Instruction:
Transcribe the full listing exactly, and drop every picture.

─── Stored data ───

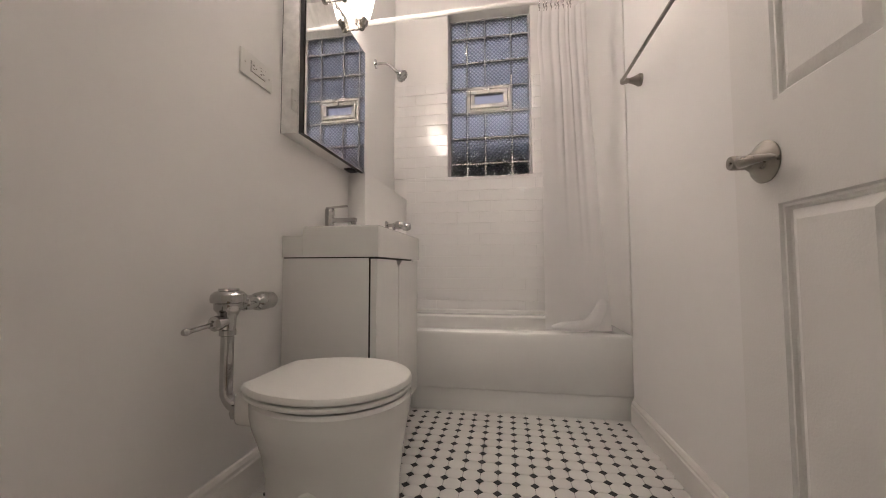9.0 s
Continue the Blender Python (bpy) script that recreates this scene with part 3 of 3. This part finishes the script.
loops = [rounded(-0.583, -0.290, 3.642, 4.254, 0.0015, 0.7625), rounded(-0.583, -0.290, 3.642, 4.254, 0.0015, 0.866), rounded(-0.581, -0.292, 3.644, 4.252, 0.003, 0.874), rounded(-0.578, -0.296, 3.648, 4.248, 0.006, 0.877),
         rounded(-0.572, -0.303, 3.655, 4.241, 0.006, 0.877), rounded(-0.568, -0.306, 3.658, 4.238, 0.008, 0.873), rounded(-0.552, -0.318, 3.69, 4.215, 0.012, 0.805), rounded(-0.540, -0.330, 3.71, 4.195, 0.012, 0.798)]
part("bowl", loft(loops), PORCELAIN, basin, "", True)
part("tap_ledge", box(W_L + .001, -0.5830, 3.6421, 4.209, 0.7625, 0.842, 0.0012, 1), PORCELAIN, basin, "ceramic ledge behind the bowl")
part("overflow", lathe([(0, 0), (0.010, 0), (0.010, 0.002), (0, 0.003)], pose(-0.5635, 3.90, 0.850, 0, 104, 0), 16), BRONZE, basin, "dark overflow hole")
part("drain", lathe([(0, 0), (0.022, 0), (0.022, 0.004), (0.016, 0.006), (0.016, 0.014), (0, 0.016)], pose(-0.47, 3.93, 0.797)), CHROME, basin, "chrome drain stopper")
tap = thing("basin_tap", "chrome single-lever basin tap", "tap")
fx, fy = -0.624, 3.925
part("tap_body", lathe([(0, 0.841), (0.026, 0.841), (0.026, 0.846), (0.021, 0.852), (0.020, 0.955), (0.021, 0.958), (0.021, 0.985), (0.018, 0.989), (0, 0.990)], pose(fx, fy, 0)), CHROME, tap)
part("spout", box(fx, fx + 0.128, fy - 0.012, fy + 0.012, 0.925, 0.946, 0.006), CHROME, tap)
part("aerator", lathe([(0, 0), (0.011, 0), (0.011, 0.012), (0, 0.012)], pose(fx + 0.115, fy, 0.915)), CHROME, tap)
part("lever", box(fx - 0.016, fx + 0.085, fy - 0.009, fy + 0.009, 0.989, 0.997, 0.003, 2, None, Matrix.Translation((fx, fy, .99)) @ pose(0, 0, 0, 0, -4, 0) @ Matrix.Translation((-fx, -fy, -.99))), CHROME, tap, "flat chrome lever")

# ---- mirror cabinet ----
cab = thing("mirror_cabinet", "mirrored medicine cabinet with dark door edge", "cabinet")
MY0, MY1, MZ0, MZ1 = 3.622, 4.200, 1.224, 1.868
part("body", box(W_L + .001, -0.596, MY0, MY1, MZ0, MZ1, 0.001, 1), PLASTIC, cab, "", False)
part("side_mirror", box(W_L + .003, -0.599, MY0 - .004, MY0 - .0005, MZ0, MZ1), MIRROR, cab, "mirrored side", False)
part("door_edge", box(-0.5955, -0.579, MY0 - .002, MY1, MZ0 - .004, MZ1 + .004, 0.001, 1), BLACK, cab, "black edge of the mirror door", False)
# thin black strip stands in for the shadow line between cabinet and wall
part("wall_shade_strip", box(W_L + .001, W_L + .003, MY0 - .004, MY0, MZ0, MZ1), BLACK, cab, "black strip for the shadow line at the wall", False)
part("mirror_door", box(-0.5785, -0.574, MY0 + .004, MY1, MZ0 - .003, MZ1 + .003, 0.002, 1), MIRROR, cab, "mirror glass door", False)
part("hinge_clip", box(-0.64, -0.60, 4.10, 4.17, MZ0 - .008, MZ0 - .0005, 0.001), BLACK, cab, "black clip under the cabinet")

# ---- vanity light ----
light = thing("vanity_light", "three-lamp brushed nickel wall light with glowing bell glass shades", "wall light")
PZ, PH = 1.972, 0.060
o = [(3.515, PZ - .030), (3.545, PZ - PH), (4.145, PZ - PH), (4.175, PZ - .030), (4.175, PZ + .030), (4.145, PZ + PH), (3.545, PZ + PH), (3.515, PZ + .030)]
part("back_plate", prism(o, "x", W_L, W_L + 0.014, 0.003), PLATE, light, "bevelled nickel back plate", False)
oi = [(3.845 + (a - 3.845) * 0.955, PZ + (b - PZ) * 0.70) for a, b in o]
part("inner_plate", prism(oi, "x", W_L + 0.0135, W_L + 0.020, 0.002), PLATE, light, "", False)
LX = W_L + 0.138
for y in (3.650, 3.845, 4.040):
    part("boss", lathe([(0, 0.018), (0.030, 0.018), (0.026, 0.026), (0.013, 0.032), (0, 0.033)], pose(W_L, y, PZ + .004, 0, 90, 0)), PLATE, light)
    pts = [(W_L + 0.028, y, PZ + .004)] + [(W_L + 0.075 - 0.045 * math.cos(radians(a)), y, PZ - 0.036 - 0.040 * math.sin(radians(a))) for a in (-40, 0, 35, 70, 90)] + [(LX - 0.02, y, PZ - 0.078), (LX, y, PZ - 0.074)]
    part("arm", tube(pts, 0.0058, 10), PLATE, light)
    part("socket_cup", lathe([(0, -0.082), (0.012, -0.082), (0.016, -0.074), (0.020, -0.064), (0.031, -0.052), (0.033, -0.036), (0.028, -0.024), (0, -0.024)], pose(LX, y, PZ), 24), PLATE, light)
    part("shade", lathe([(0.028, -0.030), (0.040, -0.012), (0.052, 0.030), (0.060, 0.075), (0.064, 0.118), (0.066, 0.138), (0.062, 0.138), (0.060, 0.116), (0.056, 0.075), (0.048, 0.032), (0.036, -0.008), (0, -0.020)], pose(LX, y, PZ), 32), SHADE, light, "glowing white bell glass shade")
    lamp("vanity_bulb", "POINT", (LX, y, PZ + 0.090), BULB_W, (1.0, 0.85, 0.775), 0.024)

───

Exercise result:
9.0 s
Continue the Blender Python (bpy) script that recreates this scene with part 3 of 3. This part finishes the script.
loops = [rounded(-0.583, -0.290, 3.642, 4.254, 0.0015, 0.7625), rounded(-0.583, -0.290, 3.642, 4.254, 0.0015, 0.866), rounded(-0.581, -0.292, 3.644, 4.252, 0.003, 0.874), rounded(-0.578, -0.296, 3.648, 4.248, 0.006, 0.877),
         rounded(-0.572, -0.303, 3.655, 4.241, 0.006, 0.877), rounded(-0.568, -0.306, 3.658, 4.238, 0.008, 0.873), rounded(-0.552, -0.318, 3.69, 4.215, 0.012, 0.805), rounded(-0.540, -0.330, 3.71, 4.195, 0.012, 0.798)]
part("bowl", loft(loops), PORCELAIN, basin, "", True)
part("tap_ledge", box(W_L + .001, -0.5830, 3.6421, 4.209, 0.7625, 0.842, 0.0012, 1), PORCELAIN, basin, "ceramic ledge behind the bowl")
part("overflow", lathe([(0, 0), (0.010, 0), (0.010, 0.002), (0, 0.003)], pose(-0.5635, 3.90, 0.850, 0, 104, 0), 16), BRONZE, basin, "dark overflow hole")
part("drain", lathe([(0, 0), (0.022, 0), (0.022, 0.004), (0.016, 0.006), (0.016, 0.014), (0, 0.016)], pose(-0.47, 3.93, 0.797)), CHROME, basin, "chrome drain stopper")
tap = thing("basin_tap", "chrome single-lever basin tap", "tap")
fx, fy = -0.624, 3.925
part("tap_body", lathe([(0, 0.841), (0.026, 0.841), (0.026, 0.846), (0.021, 0.852), (0.020, 0.955), (0.021, 0.958), (0.021, 0.985), (0.018, 0.989), (0, 0.990)], pose(fx, fy, 0)), CHROME, tap)
part("spout", box(fx, fx + 0.128, fy - 0.012, fy + 0.012, 0.925, 0.946, 0.006), CHROME, tap)
part("aerator", lathe([(0, 0), (0.011, 0), (0.011, 0.012), (0, 0.012)], pose(fx + 0.115, fy, 0.915)), CHROME, tap)
part("lever", box(fx - 0.016, fx + 0.085, fy - 0.009, fy + 0.009, 0.989, 0.997, 0.003, 2, None, Matrix.Translation((fx, fy, .99)) @ pose(0, 0, 0, 0, -4, 0) @ Matrix.Translation((-fx, -fy, -.99))), CHROME, tap, "flat chrome lever")

# ---- mirror cabinet ----
cab = thing("mirror_cabinet", "mirrored medicine cabinet with dark door edge", "cabinet")
MY0, MY1, MZ0, MZ1 = 3.622, 4.200, 1.224, 1.868
part("body", box(W_L + .001, -0.596, MY0, MY1, MZ0, MZ1, 0.001, 1), PLASTIC, cab, "", False)
part("side_mirror", box(W_L + .003, -0.599, MY0 - .004, MY0 - .0005, MZ0, MZ1), MIRROR, cab, "mirrored side", False)
part("door_edge", box(-0.5955, -0.579, MY0 - .002, MY1, MZ0 - .004, MZ1 + .004, 0.001, 1), BLACK, cab, "black edge of the mirror door", False)
# thin black strip stands in for the shadow line between cabinet and wall
part("wall_shade_strip", box(W_L + .001, W_L + .003, MY0 - .004, MY0, MZ0, MZ1), BLACK, cab, "black strip for the shadow line at the wall", False)
part("mirror_door", box(-0.5785, -0.574, MY0 + .004, MY1, MZ0 - .003, MZ1 + .003, 0.002, 1), MIRROR, cab, "mirror glass door", False)
part("hinge_clip", box(-0.64, -0.60, 4.10, 4.17, MZ0 - .008, MZ0 - .0005, 0.001), BLACK, cab, "black clip under the cabinet")

# ---- vanity light ----
light = thing("vanity_light", "three-lamp brushed nickel wall light with glowing bell glass shades", "wall light")
PZ, PH = 1.972, 0.060
o = [(3.515, PZ - .030), (3.545, PZ - PH), (4.145, PZ - PH), (4.175, PZ - .030), (4.175, PZ + .030), (4.145, PZ + PH), (3.545, PZ + PH), (3.515, PZ + .030)]
part("back_plate", prism(o, "x", W_L, W_L + 0.014, 0.003), PLATE, light, "bevelled nickel back plate", False)
oi = [(3.845 + (a - 3.845) * 0.955, PZ + (b - PZ) * 0.70) for a, b in o]
part("inner_plate", prism(oi, "x", W_L + 0.0135, W_L + 0.020, 0.002), PLATE, light, "", False)
LX = W_L + 0.138
for y in (3.650, 3.845, 4.040):
    part("boss", lathe([(0, 0.018), (0.030, 0.018), (0.026, 0.026), (0.013, 0.032), (0, 0.033)], pose(W_L, y, PZ + .004, 0, 90, 0)), PLATE, light)
    pts = [(W_L + 0.028, y, PZ + .004)] + [(W_L + 0.075 - 0.045 * math.cos(radians(a)), y, PZ - 0.036 - 0.040 * math.sin(radians(a))) for a in (-40, 0, 35, 70, 90)] + [(LX - 0.02, y, PZ - 0.078), (LX, y, PZ - 0.074)]
    part("arm", tube(pts, 0.0058, 10), PLATE, light)
    part("socket_cup", lathe([(0, -0.082), (0.012, -0.082), (0.016, -0.074), (0.020, -0.064), (0.031, -0.052), (0.033, -0.036), (0.028, -0.024), (0, -0.024)], pose(LX, y, PZ), 24), PLATE, light)
    part("shade", lathe([(0.028, -0.030), (0.040, -0.012), (0.052, 0.030), (0.060, 0.075), (0.064, 0.118), (0.066, 0.138), (0.062, 0.138), (0.060, 0.116), (0.056, 0.075), (0.048, 0.032), (0.036, -0.008), (0, -0.020)], pose(LX, y, PZ), 32), SHADE, light, "glowing white bell glass shade")
    lamp("vanity_bulb", "POINT", (LX, y, PZ + 0.090), BULB_W, (1.0, 0.85, 0.775), 0.024)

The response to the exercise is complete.